Das war für uns als Klavierduo eine wichtige Initialzündung. Ab diesem Zeitpunkt entwickelte sich eine Eigendynamik mit vielen Konzerten und der ersten Zusammenarbeit mit einer Agentur. Dennoch wollten wir – um den Preis der Kontinuität – noch einmal im Ausland studieren und fremdes Terrain erobern. Wir bewarben uns für DAAD-Stipendien, die uns in den Jahren 1988 bis 1990 gemeinsam nach London an die Royal Academy of Music führten. Und ich muss sagen: Die Londoner Jahre waren mit die glücklichsten und fruchtbarsten Jahre unseres Lebens. Die Stadt mit ihrem künstlerischen Puls und die wunderbare Ausbildung an der Royal Academy haben uns viel Kraft gegeben, wir fühlten uns unterstützt und getragen. Nach der Förderung durch den DAAD lebten wir deshalb als Juniorprofessoren bis 1993 weiter in Großbritannien.
An der Hochschule für Musik und Theater Rostock leiten Sie seit 1999 gemeinsam mit Ihrem Bruder eine Meisterklasse für Klavierduo. Seit 2012 haben Sie dort auch den weltweit ersten und einzigen Lehrstuhl für Klavierduo inne. Was zeichnet Ihre Lehre aus?
Wir betreuen aktuell fünf Klavierduos im Masterstudiengang und im Konzertexamen. Die Studierenden müssen bereits als formiertes Klavierduo antreten und sich ebenso durch ein gutes solistisches Spiel qualifizieren. Wir helfen ihnen, die fachspezifischen Schwierigkeiten zu überwinden und bereiten sie auf Wettbewerbe und Konzerte vor. Wir unterrichten gerne, nicht zuletzt aufgrund der hohen Qualität unserer Studierenden: Es sind hochmusikalische, sensible Menschen, mit denen wir in einem fruchtbaren Austausch stehen. Die pädagogische Arbeit verlangt viel Reflexion und wirkt auf uns zurück – das tut der eigenen Arbeit gut.
In der internationalen Musikszene genießen Sie hohes Ansehen. Wie finden Sie und Ihr Bruder zu einer gelungenen Interpretation?
Da muss man zunächst fragen: Was ist überhaupt eine gelungene Interpretation? Unserer Erfahrung nach setzt sie sich aus zahlreichen Komponenten zusammen und verändert sich mit den Erfahrungen und dem Lebensalter.
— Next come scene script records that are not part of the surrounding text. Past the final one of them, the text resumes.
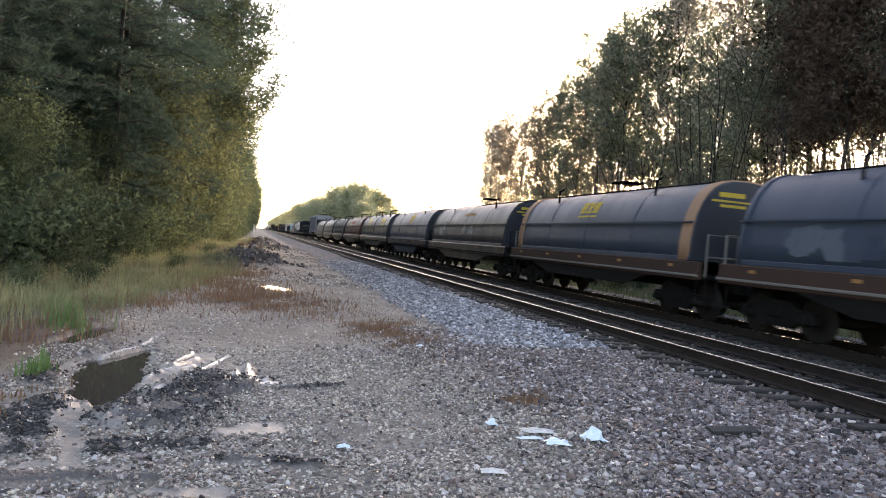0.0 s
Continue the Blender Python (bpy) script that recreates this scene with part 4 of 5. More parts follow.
def locomotive(s0, s1):
    car = thing("locomotive", "dark blue diesel locomotive with an ochre rear end and roof overhang", "locomotive", "cars of the freight train", (FAR_C, (s0 + s1) / 2, 0))
    TRAIN.append((car, (s0 + s1) / 2))
    L = (s1 - s0) / 2
    h = L - 0.7
    # six-wheel trucks
    for cy in (-L + 4.2, L - 4.6):
        t = part("truck", Geo().box((-1.0, -2.3, 0.5), (1.0, 2.3, 0.8), 0.05), "steel", car)
        t.location = (0, cy, 0)
        for sx in (-1, 1):
            prof = [(-2.75, 0.62), (-2.5, 0.9), (2.5, 0.9), (2.75, 0.62), (2.2, 0.34), (1.4, 0.6), (0.5, 0.34), (-0.5, 0.34), (-1.4, 0.6), (-2.2, 0.34)]
            g = Geo().prism(prof, sx * 1.15 - 0.09, sx * 1.15 + 0.09, axis="x")
            for y in (-1.85, 0, 1.85):
                g.lathe([(sx * 1.22 - 0.08, 0.15), (sx * 1.22 + 0.08, 0.15)], 12, "x", (0, y, 0.5))
                g.tube([(sx * 1.28, y + 0.5, 0.55), (sx * 1.28, y + 0.5, 0.95)], 0.10, 8)
            part("side_frame", g, "steel", t)
        for y in (-1.85, 0, 1.85):
            w = part("wheelset", BITS["wheelset"], "wheel", t)
            w.location, w.scale = (0, y, 0.5), (1, 1.12, 1.12)
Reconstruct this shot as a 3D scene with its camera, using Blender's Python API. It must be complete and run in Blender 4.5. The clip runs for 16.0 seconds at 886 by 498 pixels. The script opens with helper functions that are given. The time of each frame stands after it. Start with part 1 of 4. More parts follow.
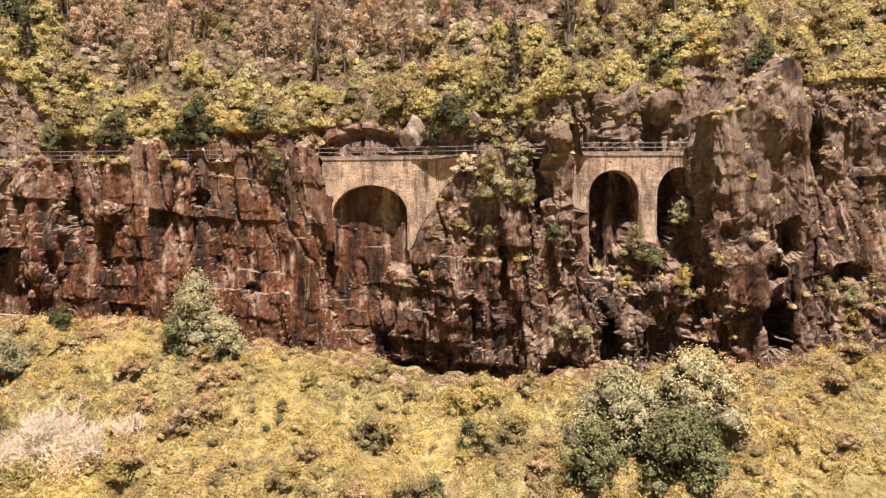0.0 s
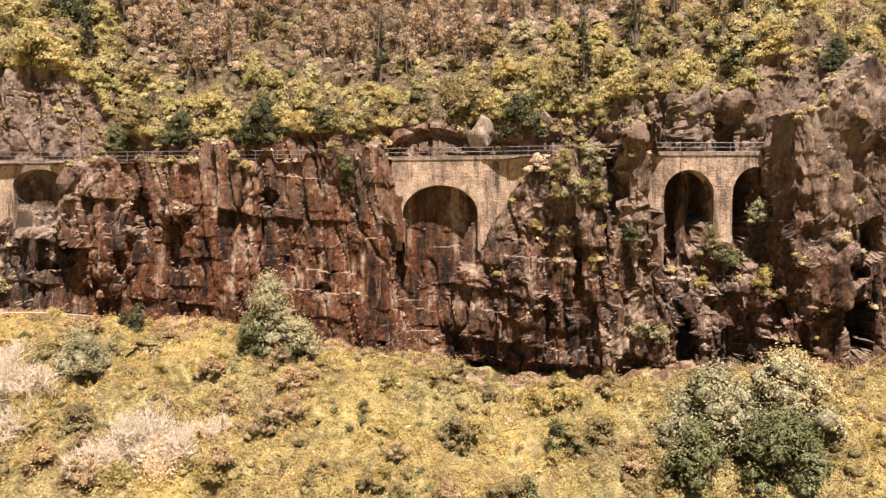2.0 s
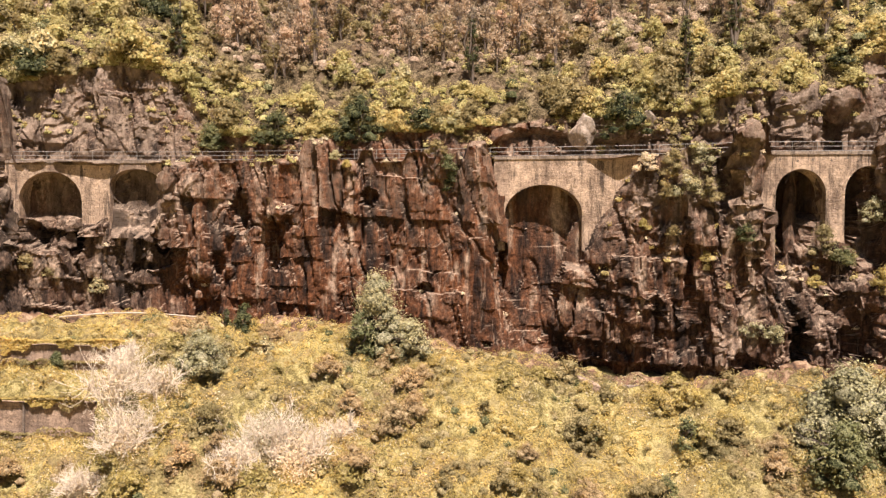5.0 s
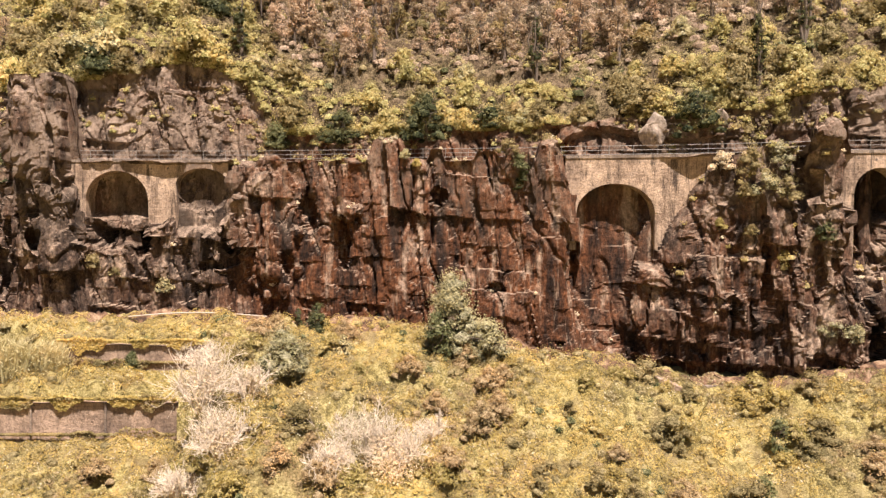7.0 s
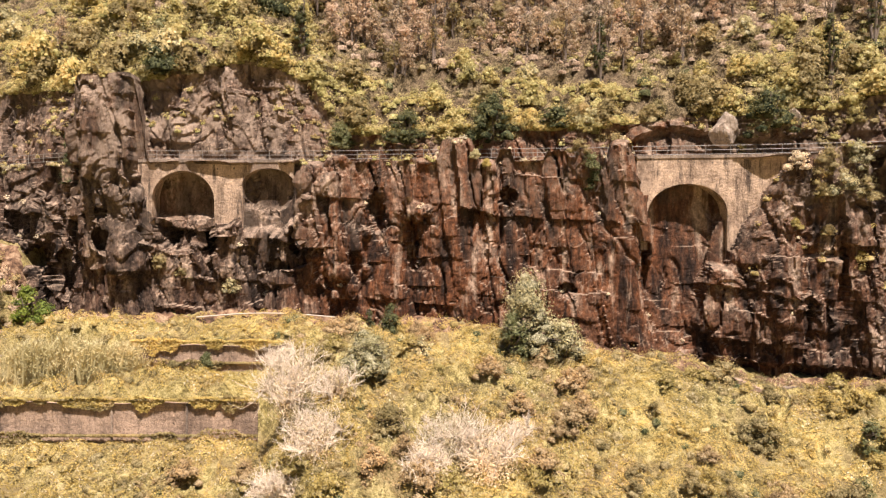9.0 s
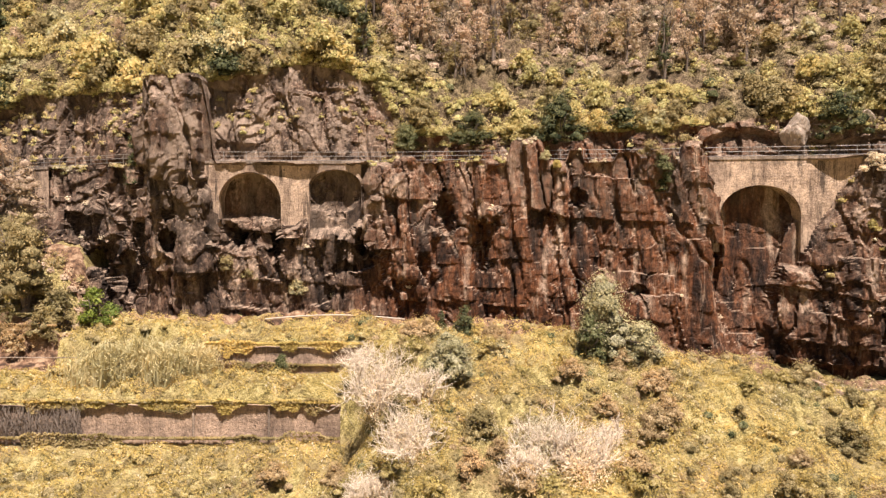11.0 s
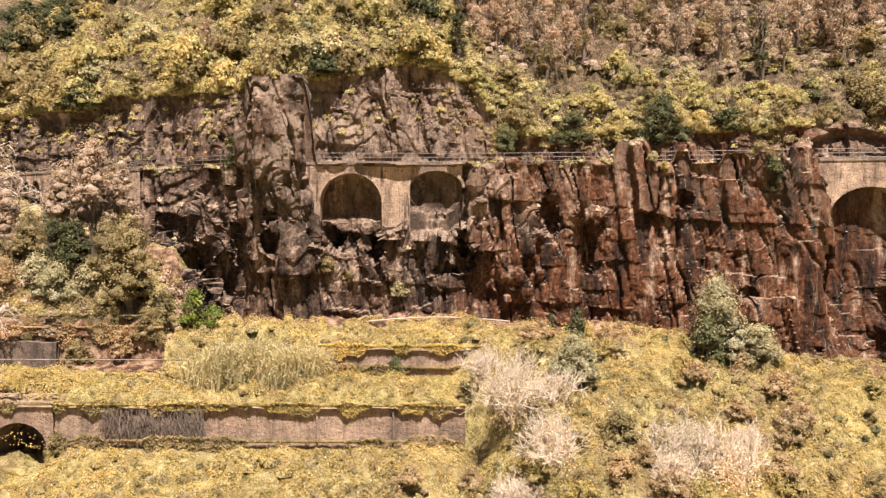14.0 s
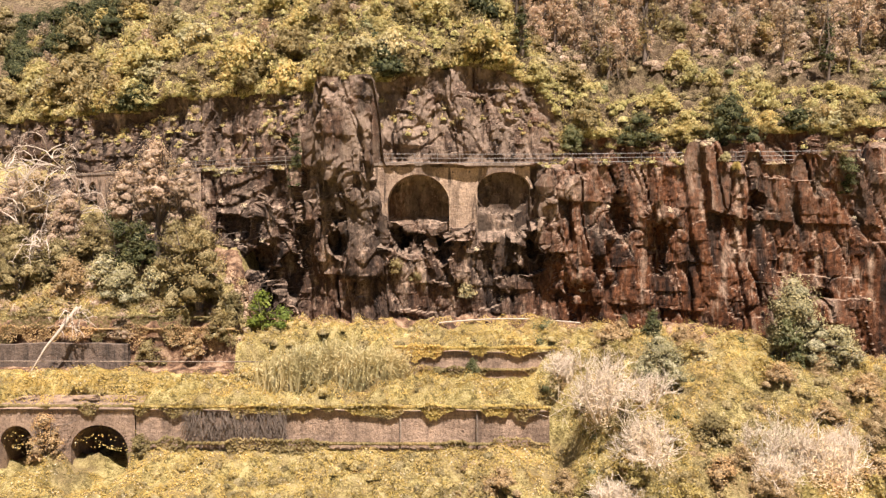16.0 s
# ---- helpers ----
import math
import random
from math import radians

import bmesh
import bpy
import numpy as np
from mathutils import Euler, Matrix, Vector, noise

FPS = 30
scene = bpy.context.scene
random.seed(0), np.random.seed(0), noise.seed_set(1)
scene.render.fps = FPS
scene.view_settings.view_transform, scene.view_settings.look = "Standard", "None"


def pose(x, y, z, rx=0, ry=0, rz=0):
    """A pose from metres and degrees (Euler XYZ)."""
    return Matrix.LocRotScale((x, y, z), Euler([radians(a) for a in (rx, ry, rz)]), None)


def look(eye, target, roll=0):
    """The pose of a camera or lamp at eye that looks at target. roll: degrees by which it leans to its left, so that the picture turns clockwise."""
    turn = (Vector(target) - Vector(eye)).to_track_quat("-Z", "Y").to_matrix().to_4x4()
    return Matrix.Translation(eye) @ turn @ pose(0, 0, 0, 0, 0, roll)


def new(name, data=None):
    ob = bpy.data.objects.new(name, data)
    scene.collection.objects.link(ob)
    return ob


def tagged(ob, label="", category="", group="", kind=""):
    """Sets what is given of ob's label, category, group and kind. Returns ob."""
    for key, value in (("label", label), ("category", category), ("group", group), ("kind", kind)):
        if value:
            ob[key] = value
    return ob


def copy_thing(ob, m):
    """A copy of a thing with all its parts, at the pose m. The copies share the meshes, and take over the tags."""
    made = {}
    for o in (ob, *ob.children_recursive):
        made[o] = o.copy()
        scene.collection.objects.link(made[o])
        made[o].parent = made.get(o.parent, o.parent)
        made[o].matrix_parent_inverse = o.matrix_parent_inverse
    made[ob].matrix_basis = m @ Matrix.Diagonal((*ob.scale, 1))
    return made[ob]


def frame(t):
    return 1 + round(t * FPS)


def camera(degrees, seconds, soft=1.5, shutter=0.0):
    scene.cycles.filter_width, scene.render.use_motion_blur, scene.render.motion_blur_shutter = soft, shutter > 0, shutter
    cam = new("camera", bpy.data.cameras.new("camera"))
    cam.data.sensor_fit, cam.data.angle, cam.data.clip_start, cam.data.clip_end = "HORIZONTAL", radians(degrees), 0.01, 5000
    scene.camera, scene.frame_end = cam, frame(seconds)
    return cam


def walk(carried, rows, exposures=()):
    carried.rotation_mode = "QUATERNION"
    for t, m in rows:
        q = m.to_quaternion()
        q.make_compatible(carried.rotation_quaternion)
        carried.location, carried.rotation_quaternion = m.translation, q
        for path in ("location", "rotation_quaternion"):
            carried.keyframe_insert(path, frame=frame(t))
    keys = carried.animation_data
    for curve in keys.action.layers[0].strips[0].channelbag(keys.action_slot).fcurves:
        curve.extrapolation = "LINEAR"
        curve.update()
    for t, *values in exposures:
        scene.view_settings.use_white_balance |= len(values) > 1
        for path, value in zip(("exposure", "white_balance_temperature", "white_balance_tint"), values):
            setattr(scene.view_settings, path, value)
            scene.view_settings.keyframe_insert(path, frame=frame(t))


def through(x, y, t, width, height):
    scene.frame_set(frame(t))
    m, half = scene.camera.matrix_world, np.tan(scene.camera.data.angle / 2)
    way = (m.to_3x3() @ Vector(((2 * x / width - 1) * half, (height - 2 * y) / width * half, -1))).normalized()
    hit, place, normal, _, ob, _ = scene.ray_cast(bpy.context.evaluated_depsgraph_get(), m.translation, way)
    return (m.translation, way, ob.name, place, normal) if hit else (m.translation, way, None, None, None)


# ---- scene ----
cam = camera(62.0, 16.0, soft=1.3)
METRES, EYE, TILT, LEAN, TURN = 60.0, 24.0, -2.0, 0.0, 0.0
ROWS = [
    (0.0, 0.0, 0.0, 0.0, -0.0, 0.0, 0.0),
    (0.5, -0.0308, 0.0003, 0.0005, 0.05, -0.01, 0.0),
    (1.0, -0.0616, 0.0007, 0.0012, 0.11, -0.04, 0.01),
    (1.5, -0.0925, 0.0012, 0.0019, 0.16, -0.07, 0.01),
    (2.0, -0.1236, 0.0018, 0.0022, 0.21, -0.08, 0.02),
    (2.5, -0.1546, 0.0026, 0.0027, 0.26, -0.11, 0.02),
    (3.0, -0.1858, 0.0034, 0.0032, 0.31, -0.13, 0.02),
    (3.5, -0.217, 0.0043, 0.003, 0.35, -0.14, 0.03),
    (4.0, -0.2461, 0.0053, 0.0031, 0.38, -0.14, 0.04),
    (6.5, -0.4036, 0.0109, 0.0039, 0.48, -0.19, 0.08),
    (7.0, -0.435, 0.0123, 0.004, 0.52, -0.21, 0.08),
    (7.5, -0.4664, 0.0135, 0.0043, 0.55, -0.21, 0.08),
    (8.0, -0.4972, 0.0146, 0.0047, 0.61, -0.23, 0.08),
    (8.5, -0.5286, 0.0158, 0.0047, 0.63, -0.22, 0.08),
    (9.0, -0.5596, 0.0168, 0.0052, 0.68, -0.22, 0.07),
    (11.5, -0.7178, 0.022, 0.0067, 0.8, -0.14, 0.06),
    (12.0, -0.7492, 0.0229, 0.007, 0.84, -0.14, 0.06),
    (12.5, -0.7806, 0.024, 0.0074, 0.88, -0.12, 0.05),
    (13.0, -0.8121, 0.0251, 0.0078, 0.91, -0.1, 0.05),
    (13.5, -0.8434, 0.026, 0.0074, 0.95, -0.08, 0.04),
    (14.0, -0.8746, 0.0271, 0.0075, 0.98, -0.05, 0.03),
    (14.5, -0.9057, 0.028, 0.0076, 1.03, -0.03, 0.04),
    (15.0, -0.9371, 0.0286, 0.0079, 1.05, -0.02, 0.04),
    (15.5, -0.9683, 0.0295, 0.0078, 1.09, 0.02, 0.04),
    (16.0, -0.9994, 0.0306, 0.0078, 1.13, 0.04, 0.05),
]
walk(cam, [(t, pose(0, 0, EYE, TILT, LEAN, TURN) @ pose(METRES * x, METRES * y, METRES * z, 90 + pitch, roll, yaw)) for t, x, y, z, yaw, pitch, roll in ROWS], exposures=((0.0, 1.24, 6250, 18), (16.0, 1.24, 6250, 18)))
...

Der Ausgangspunkt ist zwar der Notentext des Komponisten, aber wie Gustav Mahler so treffend formuliert hat: Alles steht in den Noten, nur das Wesentliche nicht. Die hinter den Noten stehende Idee, die innere Stimmigkeit gilt es zu erspüren. Für ein Klavierduo ist dabei der Austausch mit dem Partner entscheidend: Entweder verbal oder durch das Spiel. Wenn mein Bruder und ich gar nicht zu einem gemeinsamen Nenner finden, einigen wir uns auf die Lösung des einen oder des anderen – auf keinen Fall aber auf einen Kompromiss.
Zu Ihrem Repertoire gehören sowohl Stücke an zwei Klavieren als auch vierhändige Werke für ein Piano. Welche technischen Schwierigkeiten haben Sie dabei zu meistern?
Spielen wir zusammen an einem Flügel, müssen wir vorab klären, wer das Pedal bedient. Logischerweise kann immer nur einer von uns mit dem Fuß auf dem Pedal stehen, so dass er den Part des anderen miteinschließen und auch für ihn den Klangraum öffnen muss. Das ist eine schwierige Aufgabe, die uns beim Einstudieren viel Zeit kostet. Darüber hinaus stellt sich das Problem der klanglichen Transparenz – auch dann, wenn wir auf zwei Flügeln spielen. Natürlich sind zwei Klaviere nie ganz identisch in ihrer Klangfarbe, aber der Grundklang ist doch sehr ähnlich. Wir müssen deshalb aus der Fülle von Noten Räume und Ebenen schaffen, sodass vielfältige Eindrücke beim Zuhörer ankommen.